Texas law requires people who drive in Texas to pay for the accidents they cause. Most drivers do this by buying auto liability insurance. Liability insurance pays to repair or replace the other driver’s car and pays other people’s medical expenses when you’re at fault in an accident.
If you buy insurance to meet the state’s financial responsibility law, you must buy at least the minimum amount. The current minimum liability limits are $30,000 for each injured person, up to a total of $60,000 per accident, and $25,000 for property damage per accident. This basic coverage is called 30/60/25 coverage.
Because of car prices and the high cost of medical care, the minimum amounts might not be enough to pay all of the other driver’s costs if you’re at fault in an accident. Other drivers could sue you to collect the difference. Consider buying more than the minimum limits to protect yourself financially.
Liability insurance doesn’t pay to repair or replace your car or to treat your injuries. Other types of coverages – such as personal injury protection, uninsured or underinsured motorist, medical payments, collision, and comprehensive – can help you pay for these expenses.
Proof of Financial Responsibility
When you buy an auto policy, your insurance company will send you a proof-of-insurance card. You must show the card when you:
- are asked for it by a police officer,
- have an accident,
- register your car or renew its registration,
- get or renew your driver’s license, and
- have your car inspected.
Know Your Rights
Texas has a Consumer Bill of Rights for auto insurance. Your insurance company must send you a copy with your policy. Read it to understand your rights under Texas law.
Auto Insurance Coverages
Depending on the types of coverage you have, auto insurance pays for car repair or replacement, medical expenses, rental cars, towing, court costs, and other expenses.
Read your policy carefully because coverages vary. Pay special attention to who and what is covered by your policy. Also note the exclusions, which are the things your policy doesn’t cover. The following are some common exclusions:
- Named driver. Some policies cover only household residents specifically named on the policy.
- Excluded driver. Excludes coverage for people specifically named in an endorsement to your policy.
- Racing. Excludes coverage if you use your car in a racing event.
- Ride-booking. Most policies exclude coverage when you’re using your car for a ride-booking service like Uber or Lyft. Some insurance companies offer policies specifically for drivers for ride-booking companies.
- Intentional acts. Excludes coverage for losses that were intentional.
The front page of your policy – called the declarations, or dec, page – shows the exact name of your insurance company, your policy number, and the amount of your coverages and deductible.
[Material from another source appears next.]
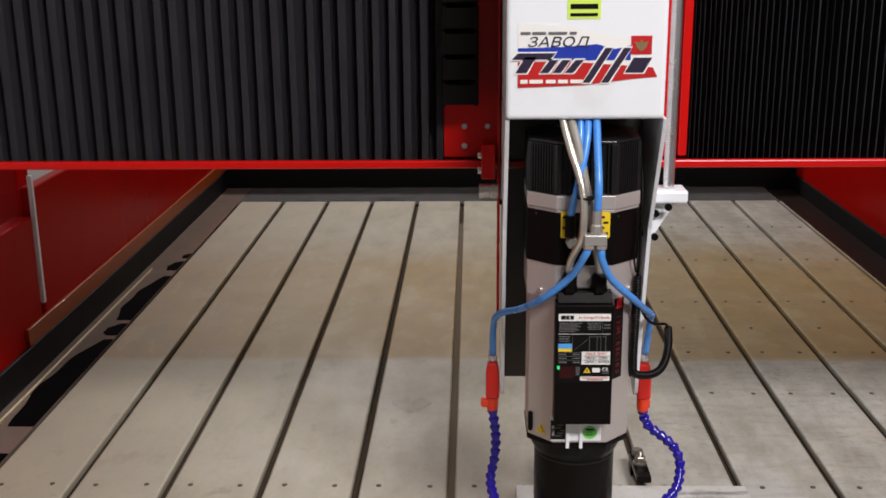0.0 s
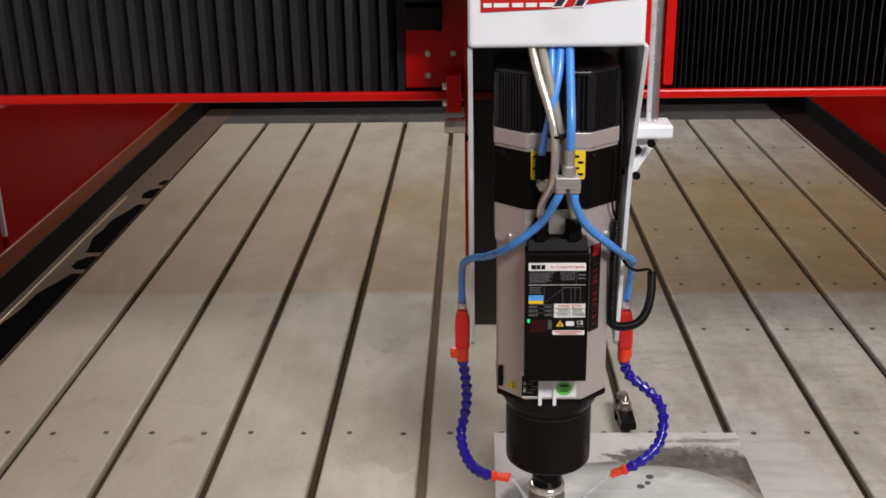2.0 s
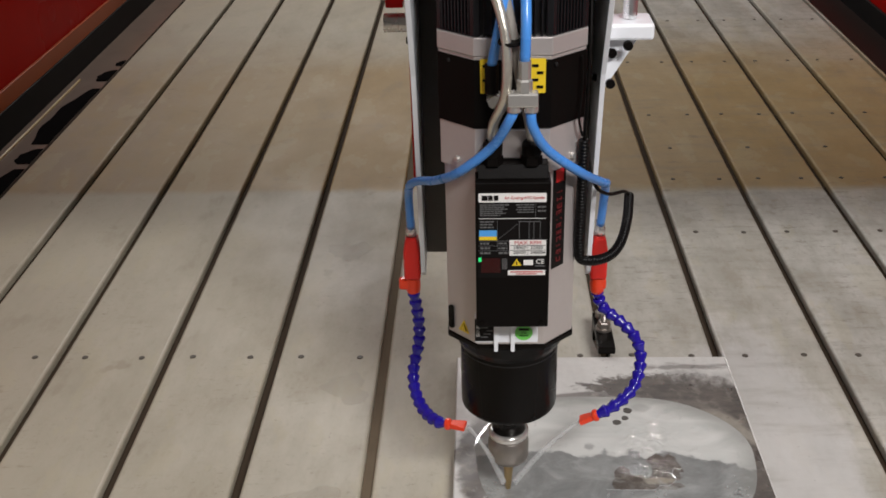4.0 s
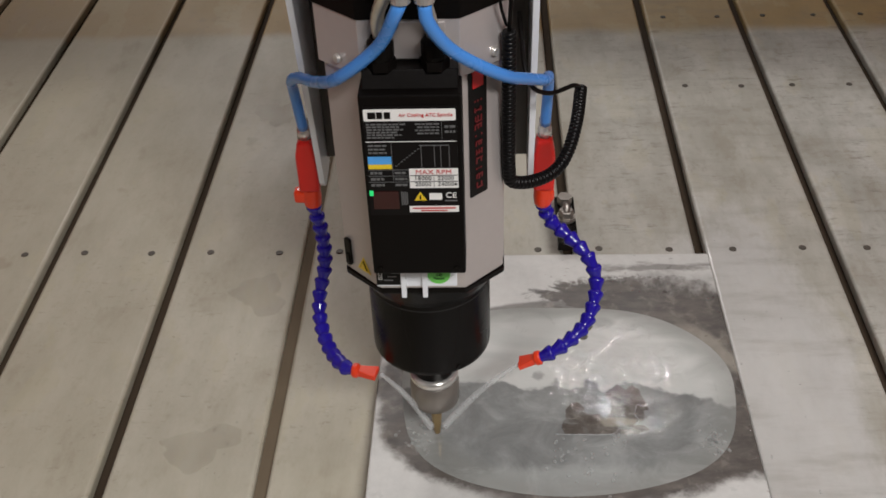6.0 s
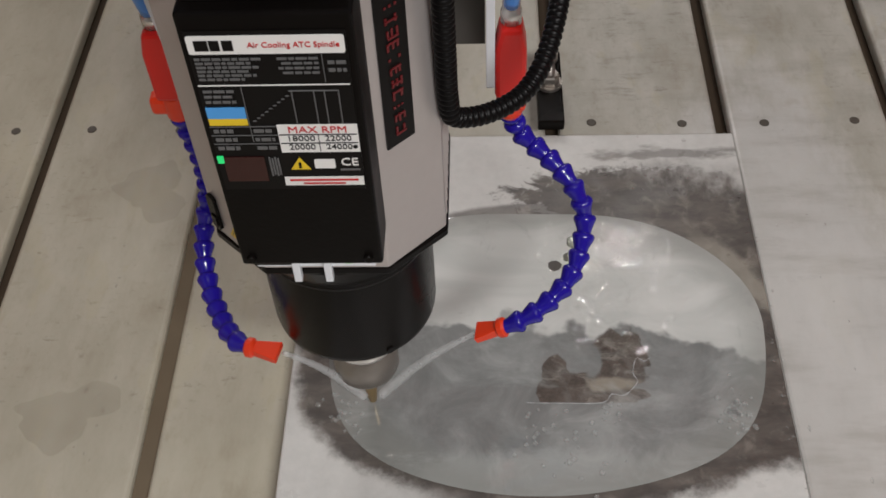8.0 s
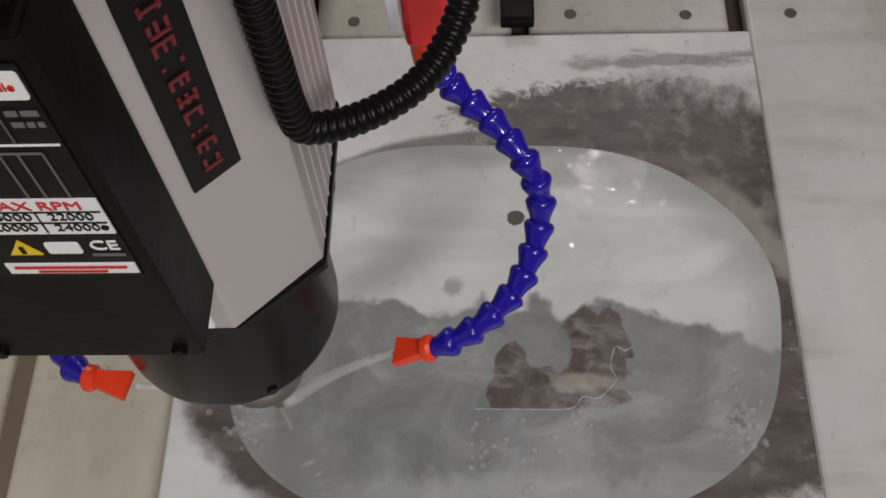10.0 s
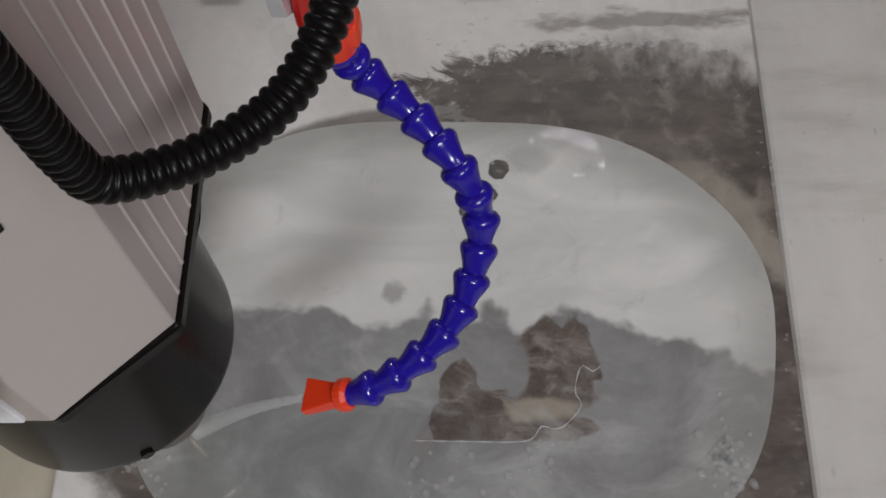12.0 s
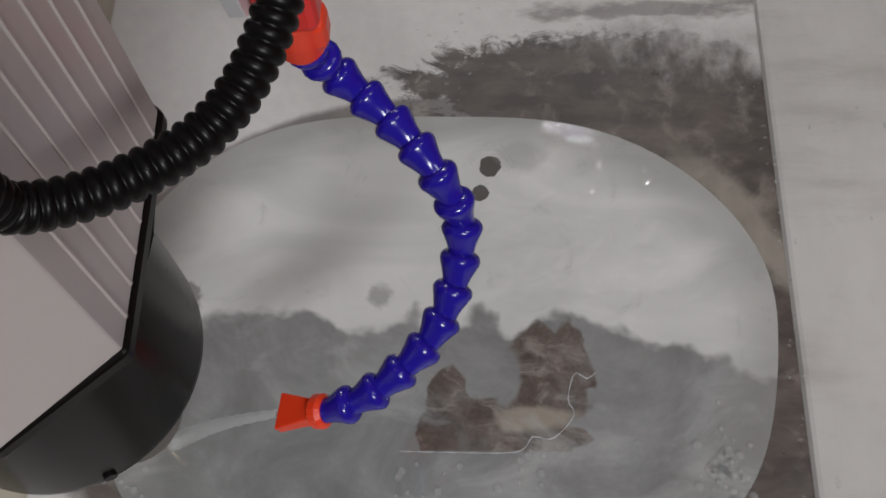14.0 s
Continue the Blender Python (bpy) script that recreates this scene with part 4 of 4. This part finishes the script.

Many insurance companies use the Texas Personal Automobile Policy, a standardized policy form that offers eight types of coverages. Companies may sell other policies that the Texas Department of Insurance (TDI) has approved. Some of these policies have more limited coverage. The following summary can help you understand the eight basic auto coverages (please note that your coverages may be different, depending on the type of policy you buy).
- Liability Coverage (basic liability coverage meets the state’s financial responsibility requirement.)
- Collision Coverage (for damage to your car)
- Comprehensive Coverage (other than collision)
- Medical Payments Coverage
- Personal Injury Protection (PIP) Coverage
- Uninsured/Underinsured Motorist (UM/UIM) Coverage
- Towing and Labor Coverage
- Rental Reimbursement Coverage
Note: The deductible is the amount you must pay before your insurance company will pay. For example, if you have a claim for $1,000 and a deductible of $300, the insurance company will automatically deduct $300 from the amount it pays you.